Leave out any pictures and transcribe all other data below exactly.
▼
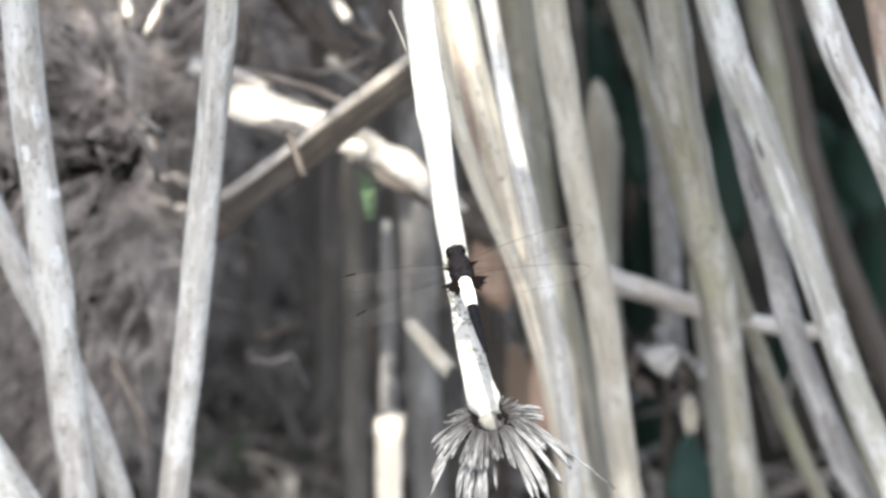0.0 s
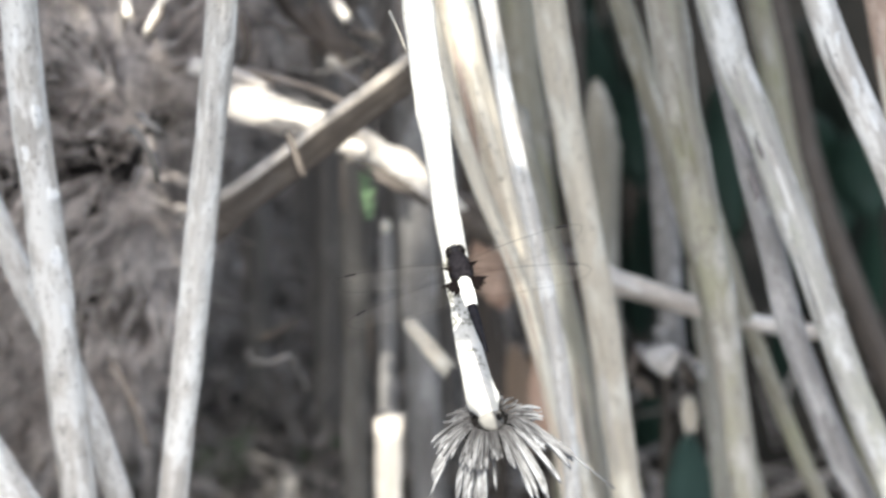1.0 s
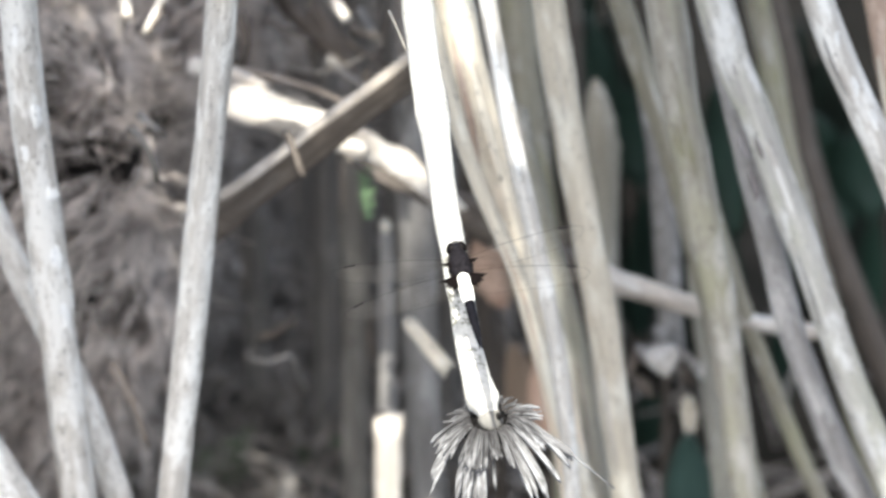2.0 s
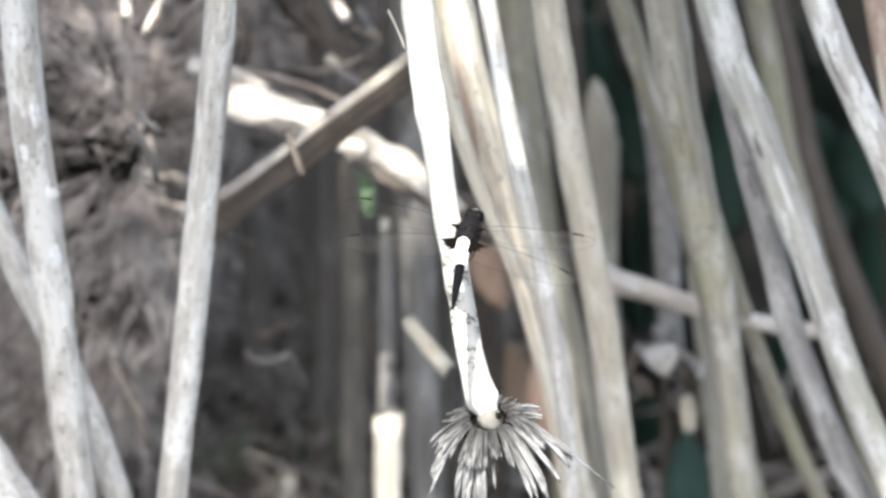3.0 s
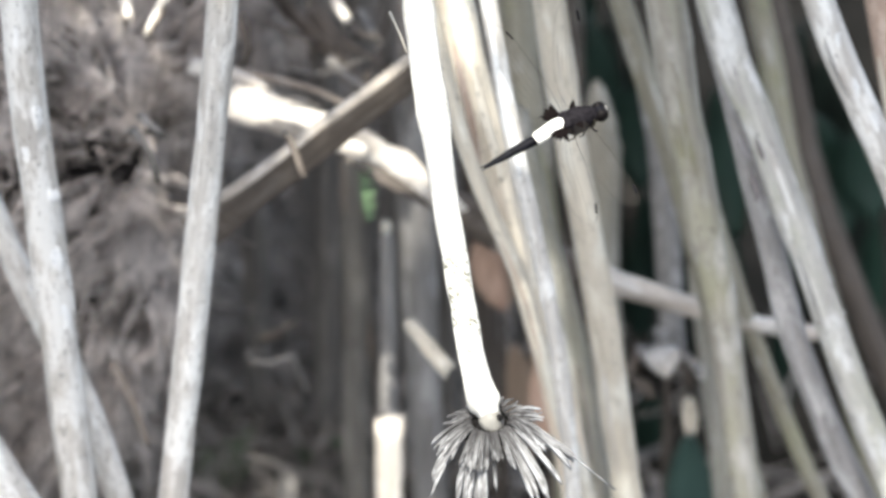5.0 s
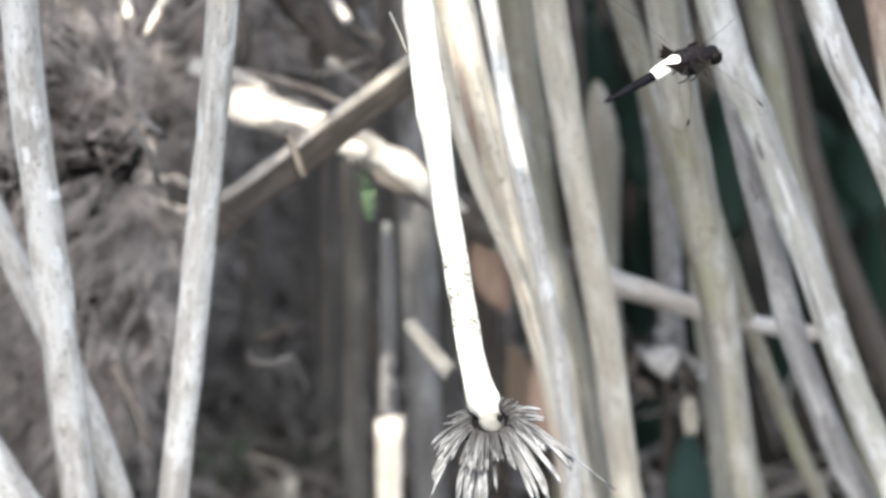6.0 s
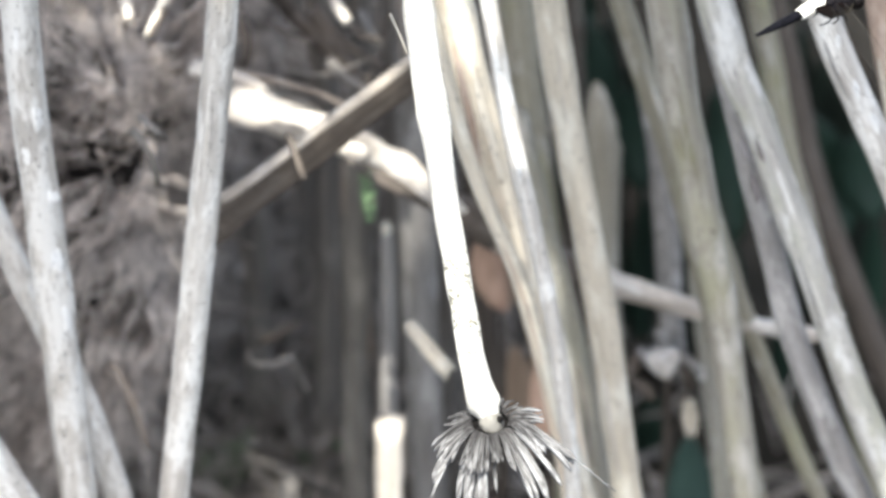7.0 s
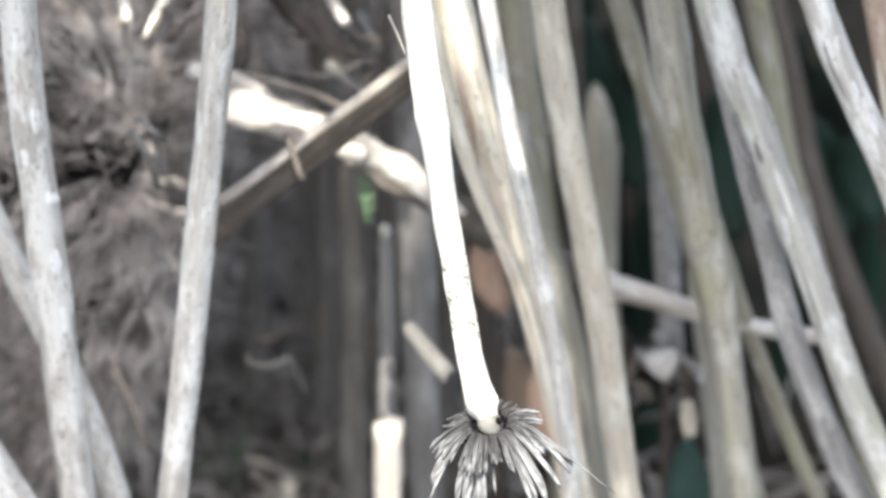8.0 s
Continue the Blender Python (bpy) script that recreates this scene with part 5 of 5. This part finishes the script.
▲
▶ [Solution]:
0.0 s
1.0 s
2.0 s
3.0 s
5.0 s
6.0 s
7.0 s
8.0 s
Continue the Blender Python (bpy) script that recreates this scene with part 5 of 5. This part finishes the script.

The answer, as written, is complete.